--- begin Information provided ---

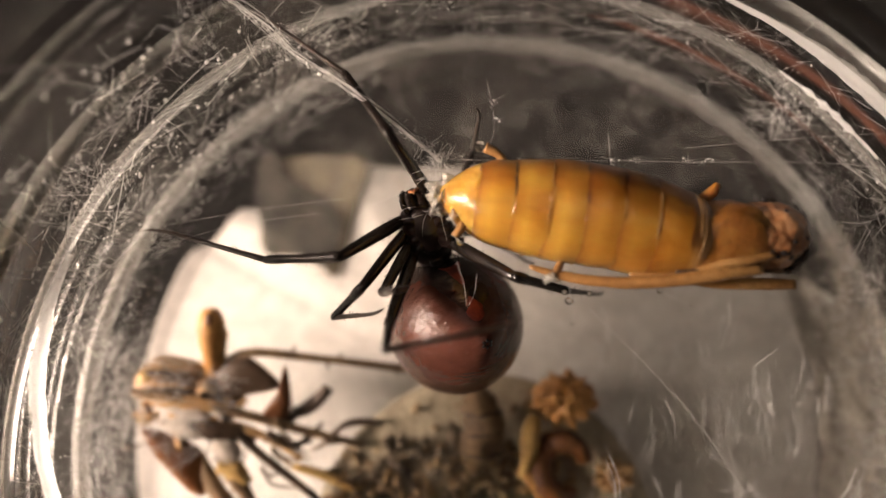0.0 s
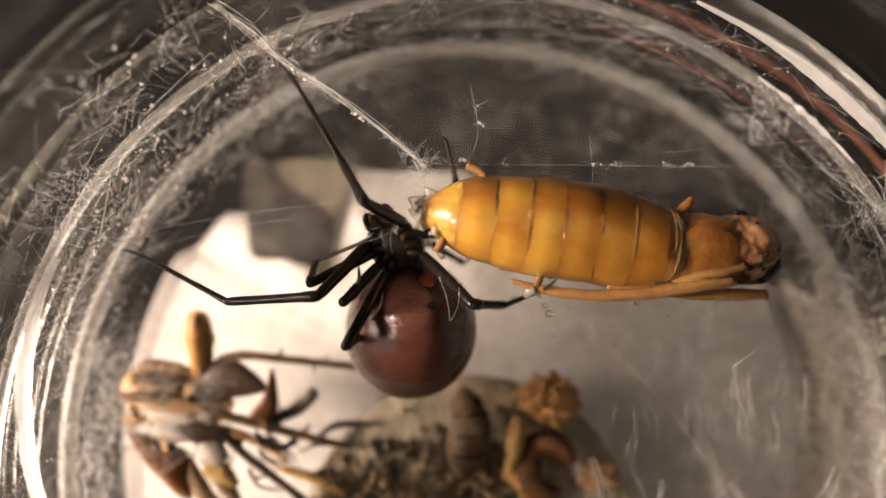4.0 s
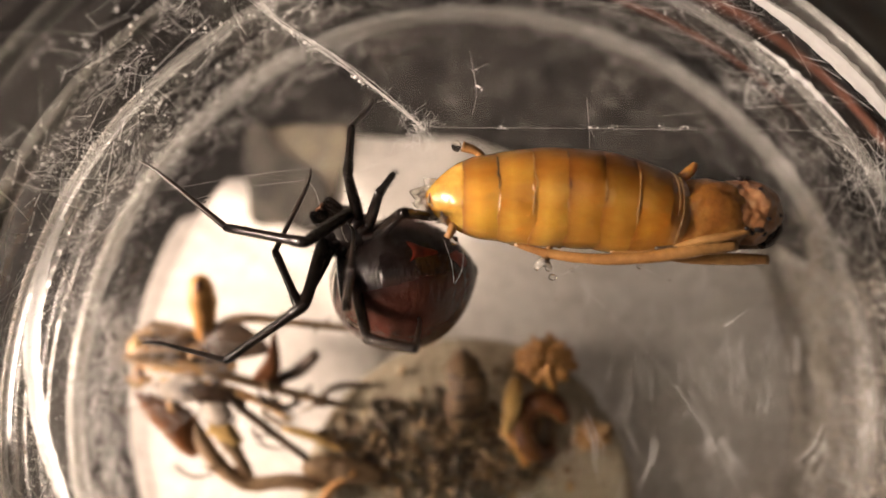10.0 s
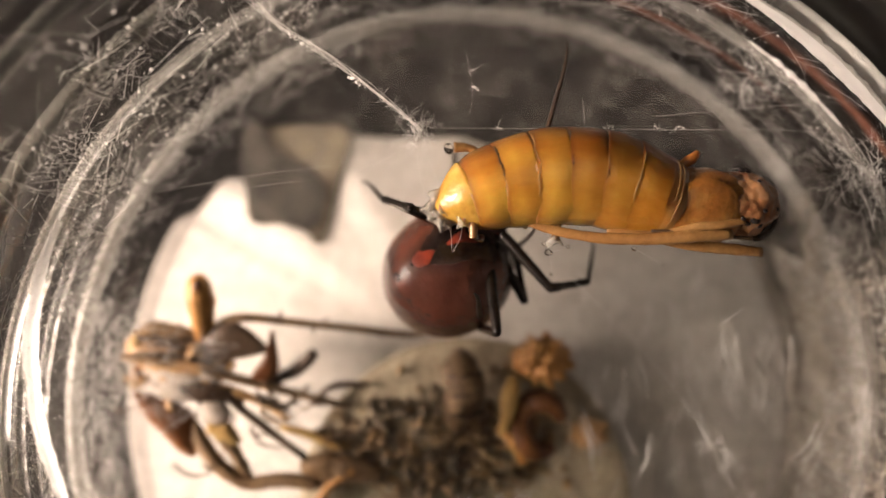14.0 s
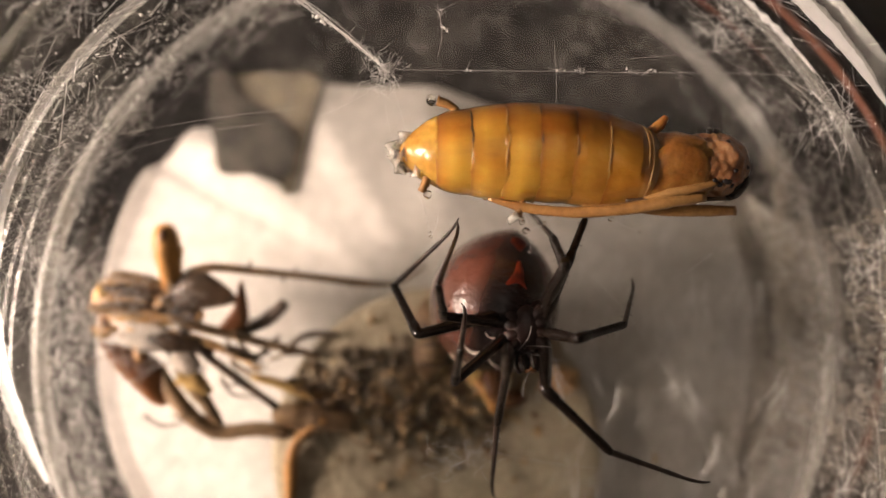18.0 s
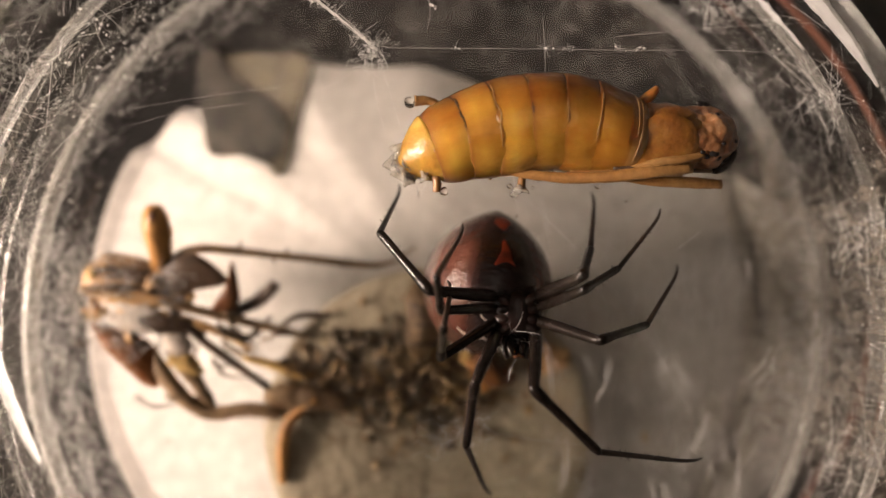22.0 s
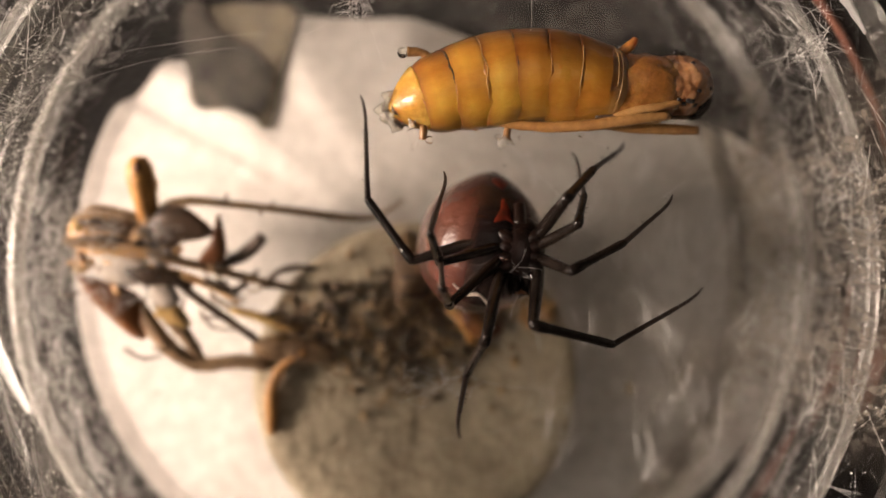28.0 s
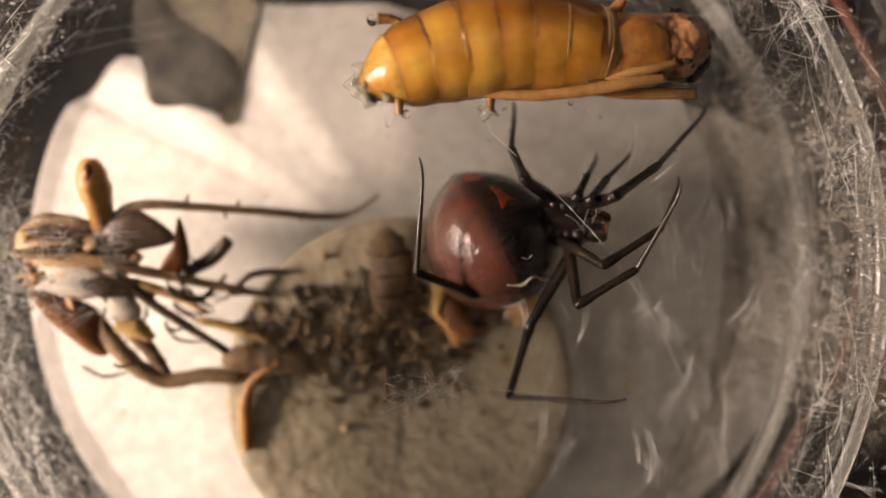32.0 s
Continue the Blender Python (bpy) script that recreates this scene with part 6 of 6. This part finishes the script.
# the pupa in millimetres: time, waist, turn of the abdomen's root and bend in degrees
PUPA = [
    (0, 11.17, 13.57, 18.96, -10.05, 3.2),
    (1, 11.19, 13.99, 19.09, -12.87, 6.4),
    (2, 10.81, 13.4, 18.93, -9.49, 0),
    (3, 10.98, 13.13, 18.57, -6.61, 0),
    (3.5, 11, 13.11, 18.52, -8.44, 0),
    (5.5, 11.42, 12.74, 17.82, -5.32, 0),
    (6, 11.48, 12.77, 18.19, -4.91, 0),
    (7, 11.14, 12.95, 18.3, -5.86, 0),
    (8, 11.09, 12.91, 18.74, -5.9, 0),
    (9, 11.44, 13.05, 18.66, -5.22, 4.8),
    (10, 11.44, 12.75, 18.78, -9.26, 12.8),
    (11, 11.22, 13.49, 19.24, -14.55, 32),
    (12, 11.66, 13.35, 18.29, -16.55, 32),
    (13, 11.49, 13.97, 20.59, -19.09, 40),
    (13.5, 11.91, 13.85, 19.59, -27.15, 56),
    (15.5, 11.61, 13.75, 17.35, -8.38, 16),
    (16, 12.14, 12.87, 18.23, -5.85, 8),
    (17, 12.04, 12.07, 17.64, -7.22, 6.4),
    (18, 12.09, 12.34, 17.8, -7.32, 9.6),
    (19, 12.59, 12.45, 16.3, -6.35, 6.4),
    (20, 12.98, 12.86, 15.79, -14.58, 32),
    (21, 12.69, 13.19, 16.54, -17.91, 48),
    (22, 12.27, 13, 17.48, -16.74, 44.8),
    (23, 12.37, 13.38, 16.1, -15.26, 44.8),
    (24, 12, 13.5, 16.28, -14.59, 44.8),
    (25, 11.99, 13.5, 16.57, -14.93, 44.8),
    (27.5, 12.56, 13.37, 15.1, -11.11, 35.2),
    (28, 12.73, 13.45, 14.8, -11.68, 35.2),
    (29, 13.07, 13.74, 14.88, -10.03, 32),
    (30, 13.03, 13.96, 15.56, -9.21, 32),
    (31, 13.25, 14.19, 14.51, -10.09, 32),
    (32, 13.06, 14.17, 15.13, -11.47, 35.2),
]

legs = []
for i, (femur, tibia, foot) in enumerate(LENGTHS):
    thick = (1.0, 0.92, 0.86, 1.0)[i % 4]
    f = part("femur", limb(femur, [r * thick for r in (0.34, 0.42, 0.46, 0.42, 0.37, 0.3)]), BLACK, spider)
    t = part("tibia", limb(tibia, [r * thick for r in (0.3, 0.36, 0.32, 0.3, 0.31, 0.24)]), BLACK, spider)
    part("patella", tube([(-0.15, 0, 0.02), (0.25, 0, 0.06), (0.9, 0, 0.03), (1.25, 0, 0)], [0.3, 0.4 * thick, 0.38 * thick, 0.28], 12), BLACK, t)
    m = part("metatarsus", limb(foot * 0.68, [r * thick for r in (0.2, 0.22, 0.19, 0.17, 0.16, 0.14)]), FOOT, spider)
    part("tarsus", tube([(foot * 0.67, 0, 0), (foot * 0.8, 0.02, 0.02), (foot * 0.92, 0.14, 0.02), (foot, 0.34, 0)], [0.13, 0.13, 0.1, 0.04], 9), FOOT, m)
    legs.append((f, t, m))


# ---- movement ----
def between(rows, t):
    """The row at t: partly eased from key to key."""
    for a, b in zip(rows, rows[1:]):
        if t <= b[0]:
            f = max(0.0, (t - a[0]) / (b[0] - a[0]))
            f = 0.5 * f + 0.5 * f * f * (3 - 2 * f)
            return [x + (y - x) * f for x, y in zip(a, b)]
    return list(rows[-1])


def frame_of(x, z, at):
    """A pose whose x axis is x and whose z axis leans to z."""
    x = Vector(x).normalized()
    z = Vector(z) - x * x.dot(Vector(z))
    if z.length < 1e-4:
        z = x.orthogonal()
    z.normalize()
    y = z.cross(x)
    m = Matrix((x, y, z)).transposed().to_4x4()
    m.translation = Vector(at) * MM
    return m


def motions():
    keys = sorted({r[0] for r in SPIDER})
    times = sorted(set(keys) | {round(0.25 * i, 2) for i in range(129)})
    body, tail, limbs = [], [], [[[], [], []] for _ in legs]
    for t in times:
        r = between(SPIDER, t)
        root = frame_of(r[4:7], r[7:10], r[1:4])
        back = root.inverted()
        body.append((t, root))
        tail.append((t, back @ frame_of(r[13:16], r[16:19], r[10:13])))
        for i in range(8):
            q = between(LEGS[i], t)
            s, k = (1 if i < 4 else -1), i % 4
            p = root @ (Vector((ALONG[k], LAT * s, 0)) * MM) / MM
            for j in range(3):
                d = (Vector(q[1 + 3 * j:4 + 3 * j]) - p).normalized()
                limbs[i][j].append((t, back @ frame_of(d, (0.05, 0.1, 1), p)))
                p = p + d * LENGTHS[i][j]
    walk(spider, body)
    walk(abdomen, tail)
    for parts, rows in zip(legs, limbs):
        for ob, rr in zip(parts, rows):
            walk(ob, rr)
    walk(pupa, [(t, pose(x * MM, y * MM, z * MM, 0, 0, -5.5 + 0.3 * (turn + 5.5))) for t, x, y, z, turn, bend in PUPA])
    for k, ob in enumerate(rings):
        rows = []
        for t, x, y, z, turn, bend in PUPA:
            p, m = Vector((0, 0, 0)), None
            for s in range(k + 1):
                a = bend * (s + 1) / SEGMENTS + 0.7 * (turn + 5.5)
                m = pose(p.x, p.y, 0, 0, 0, a)
                p = p - Vector((math.cos(radians(a)), math.sin(radians(a)), 0)) * SEG * MM
            rows.append((t, m))
        walk(ob, rows)


motions()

--- end Information provided ---

Repeat the data exactly in full, omitting its pictures.

0.0 s
4.0 s
10.0 s
14.0 s
18.0 s
22.0 s
28.0 s
32.0 s
Continue the Blender Python (bpy) script that recreates this scene with part 6 of 6. This part finishes the script.
# the pupa in millimetres: time, waist, turn of the abdomen's root and bend in degrees
PUPA = [
    (0, 11.17, 13.57, 18.96, -10.05, 3.2),
    (1, 11.19, 13.99, 19.09, -12.87, 6.4),
    (2, 10.81, 13.4, 18.93, -9.49, 0),
    (3, 10.98, 13.13, 18.57, -6.61, 0),
    (3.5, 11, 13.11, 18.52, -8.44, 0),
    (5.5, 11.42, 12.74, 17.82, -5.32, 0),
    (6, 11.48, 12.77, 18.19, -4.91, 0),
    (7, 11.14, 12.95, 18.3, -5.86, 0),
    (8, 11.09, 12.91, 18.74, -5.9, 0),
    (9, 11.44, 13.05, 18.66, -5.22, 4.8),
    (10, 11.44, 12.75, 18.78, -9.26, 12.8),
    (11, 11.22, 13.49, 19.24, -14.55, 32),
    (12, 11.66, 13.35, 18.29, -16.55, 32),
    (13, 11.49, 13.97, 20.59, -19.09, 40),
    (13.5, 11.91, 13.85, 19.59, -27.15, 56),
    (15.5, 11.61, 13.75, 17.35, -8.38, 16),
    (16, 12.14, 12.87, 18.23, -5.85, 8),
    (17, 12.04, 12.07, 17.64, -7.22, 6.4),
    (18, 12.09, 12.34, 17.8, -7.32, 9.6),
    (19, 12.59, 12.45, 16.3, -6.35, 6.4),
    (20, 12.98, 12.86, 15.79, -14.58, 32),
    (21, 12.69, 13.19, 16.54, -17.91, 48),
    (22, 12.27, 13, 17.48, -16.74, 44.8),
    (23, 12.37, 13.38, 16.1, -15.26, 44.8),
    (24, 12, 13.5, 16.28, -14.59, 44.8),
    (25, 11.99, 13.5, 16.57, -14.93, 44.8),
    (27.5, 12.56, 13.37, 15.1, -11.11, 35.2),
    (28, 12.73, 13.45, 14.8, -11.68, 35.2),
    (29, 13.07, 13.74, 14.88, -10.03, 32),
    (30, 13.03, 13.96, 15.56, -9.21, 32),
    (31, 13.25, 14.19, 14.51, -10.09, 32),
    (32, 13.06, 14.17, 15.13, -11.47, 35.2),
]

legs = []
for i, (femur, tibia, foot) in enumerate(LENGTHS):
    thick = (1.0, 0.92, 0.86, 1.0)[i % 4]
    f = part("femur", limb(femur, [r * thick for r in (0.34, 0.42, 0.46, 0.42, 0.37, 0.3)]), BLACK, spider)
    t = part("tibia", limb(tibia, [r * thick for r in (0.3, 0.36, 0.32, 0.3, 0.31, 0.24)]), BLACK, spider)
    part("patella", tube([(-0.15, 0, 0.02), (0.25, 0, 0.06), (0.9, 0, 0.03), (1.25, 0, 0)], [0.3, 0.4 * thick, 0.38 * thick, 0.28], 12), BLACK, t)
    m = part("metatarsus", limb(foot * 0.68, [r * thick for r in (0.2, 0.22, 0.19, 0.17, 0.16, 0.14)]), FOOT, spider)
    part("tarsus", tube([(foot * 0.67, 0, 0), (foot * 0.8, 0.02, 0.02), (foot * 0.92, 0.14, 0.02), (foot, 0.34, 0)], [0.13, 0.13, 0.1, 0.04], 9), FOOT, m)
    legs.append((f, t, m))


# ---- movement ----
def between(rows, t):
    """The row at t: partly eased from key to key."""
    for a, b in zip(rows, rows[1:]):
        if t <= b[0]:
            f = max(0.0, (t - a[0]) / (b[0] - a[0]))
            f = 0.5 * f + 0.5 * f * f * (3 - 2 * f)
            return [x + (y - x) * f for x, y in zip(a, b)]
    return list(rows[-1])


def frame_of(x, z, at):
    """A pose whose x axis is x and whose z axis leans to z."""
    x = Vector(x).normalized()
    z = Vector(z) - x * x.dot(Vector(z))
    if z.length < 1e-4:
        z = x.orthogonal()
    z.normalize()
    y = z.cross(x)
    m = Matrix((x, y, z)).transposed().to_4x4()
    m.translation = Vector(at) * MM
    return m


def motions():
    keys = sorted({r[0] for r in SPIDER})
    times = sorted(set(keys) | {round(0.25 * i, 2) for i in range(129)})
    body, tail, limbs = [], [], [[[], [], []] for _ in legs]
    for t in times:
        r = between(SPIDER, t)
        root = frame_of(r[4:7], r[7:10], r[1:4])
        back = root.inverted()
        body.append((t, root))
        tail.append((t, back @ frame_of(r[13:16], r[16:19], r[10:13])))
        for i in range(8):
            q = between(LEGS[i], t)
            s, k = (1 if i < 4 else -1), i % 4
            p = root @ (Vector((ALONG[k], LAT * s, 0)) * MM) / MM
            for j in range(3):
                d = (Vector(q[1 + 3 * j:4 + 3 * j]) - p).normalized()
                limbs[i][j].append((t, back @ frame_of(d, (0.05, 0.1, 1), p)))
                p = p + d * LENGTHS[i][j]
    walk(spider, body)
    walk(abdomen, tail)
    for parts, rows in zip(legs, limbs):
        for ob, rr in zip(parts, rows):
            walk(ob, rr)
    walk(pupa, [(t, pose(x * MM, y * MM, z * MM, 0, 0, -5.5 + 0.3 * (turn + 5.5))) for t, x, y, z, turn, bend in PUPA])
    for k, ob in enumerate(rings):
        rows = []
        for t, x, y, z, turn, bend in PUPA:
            p, m = Vector((0, 0, 0)), None
            for s in range(k + 1):
                a = bend * (s + 1) / SEGMENTS + 0.7 * (turn + 5.5)
                m = pose(p.x, p.y, 0, 0, 0, a)
                p = p - Vector((math.cos(radians(a)), math.sin(radians(a)), 0)) * SEG * MM
            rows.append((t, m))
        walk(ob, rows)


motions()